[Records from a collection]

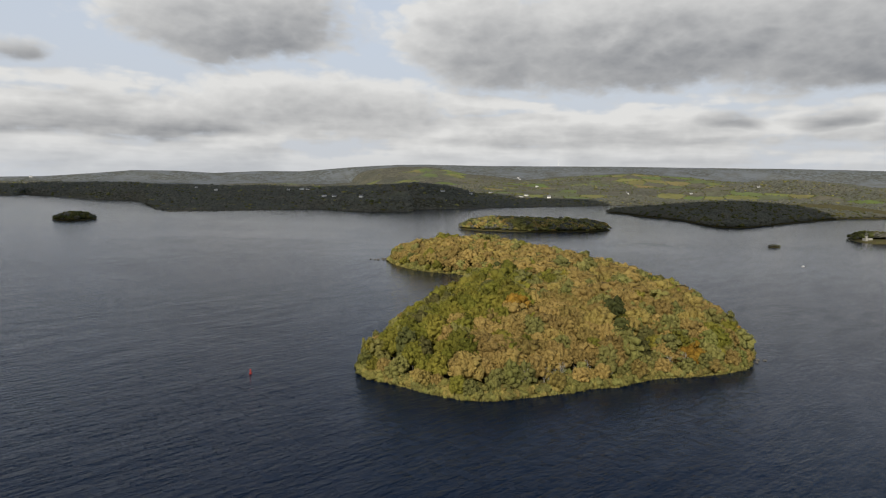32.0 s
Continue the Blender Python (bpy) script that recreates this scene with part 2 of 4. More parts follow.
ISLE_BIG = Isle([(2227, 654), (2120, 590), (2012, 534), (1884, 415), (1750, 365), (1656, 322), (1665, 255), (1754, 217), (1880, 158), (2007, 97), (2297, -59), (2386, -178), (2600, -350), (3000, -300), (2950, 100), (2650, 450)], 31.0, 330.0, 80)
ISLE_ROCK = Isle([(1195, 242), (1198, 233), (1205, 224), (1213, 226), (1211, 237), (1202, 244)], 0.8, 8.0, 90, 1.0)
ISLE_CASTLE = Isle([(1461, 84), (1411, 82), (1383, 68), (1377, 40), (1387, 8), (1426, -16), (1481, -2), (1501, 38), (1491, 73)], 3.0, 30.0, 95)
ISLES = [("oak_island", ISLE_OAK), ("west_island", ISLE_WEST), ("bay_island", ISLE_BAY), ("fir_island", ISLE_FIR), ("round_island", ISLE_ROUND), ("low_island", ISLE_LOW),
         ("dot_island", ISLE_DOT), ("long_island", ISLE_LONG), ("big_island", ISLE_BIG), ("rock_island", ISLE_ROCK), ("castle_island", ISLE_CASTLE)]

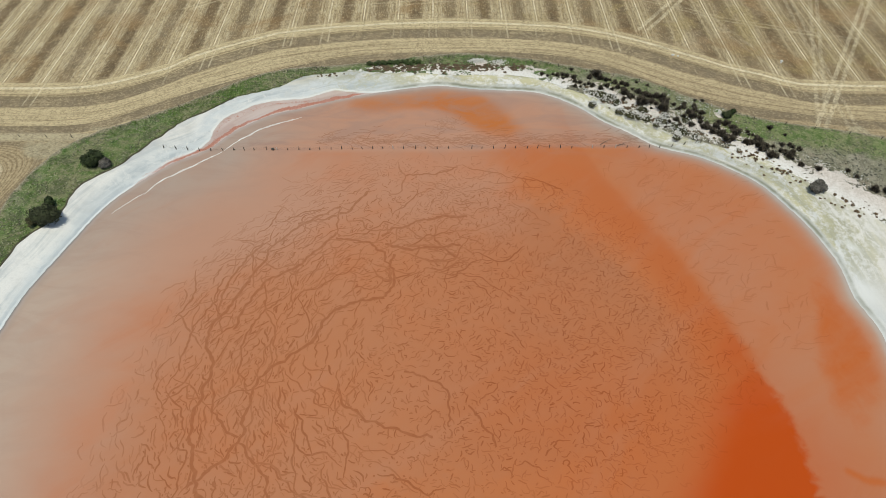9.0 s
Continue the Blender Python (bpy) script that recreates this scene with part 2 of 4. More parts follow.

> [Set problem]
Nothing in the entries should change as you copy them, except that the pictures are left out.

> [Output of the exercise]
32.0 s
Continue the Blender Python (bpy) script that recreates this scene with part 2 of 4. More parts follow.
ISLE_BIG = Isle([(2227, 654), (2120, 590), (2012, 534), (1884, 415), (1750, 365), (1656, 322), (1665, 255), (1754, 217), (1880, 158), (2007, 97), (2297, -59), (2386, -178), (2600, -350), (3000, -300), (2950, 100), (2650, 450)], 31.0, 330.0, 80)
ISLE_ROCK = Isle([(1195, 242), (1198, 233), (1205, 224), (1213, 226), (1211, 237), (1202, 244)], 0.8, 8.0, 90, 1.0)
ISLE_CASTLE = Isle([(1461, 84), (1411, 82), (1383, 68), (1377, 40), (1387, 8), (1426, -16), (1481, -2), (1501, 38), (1491, 73)], 3.0, 30.0, 95)
ISLES = [("oak_island", ISLE_OAK), ("west_island", ISLE_WEST), ("bay_island", ISLE_BAY), ("fir_island", ISLE_FIR), ("round_island", ISLE_ROUND), ("low_island", ISLE_LOW),
         ("dot_island", ISLE_DOT), ("long_island", ISLE_LONG), ("big_island", ISLE_BIG), ("rock_island", ISLE_ROCK), ("castle_island", ISLE_CASTLE)]

9.0 s
Continue the Blender Python (bpy) script that recreates this scene with part 2 of 4. More parts follow.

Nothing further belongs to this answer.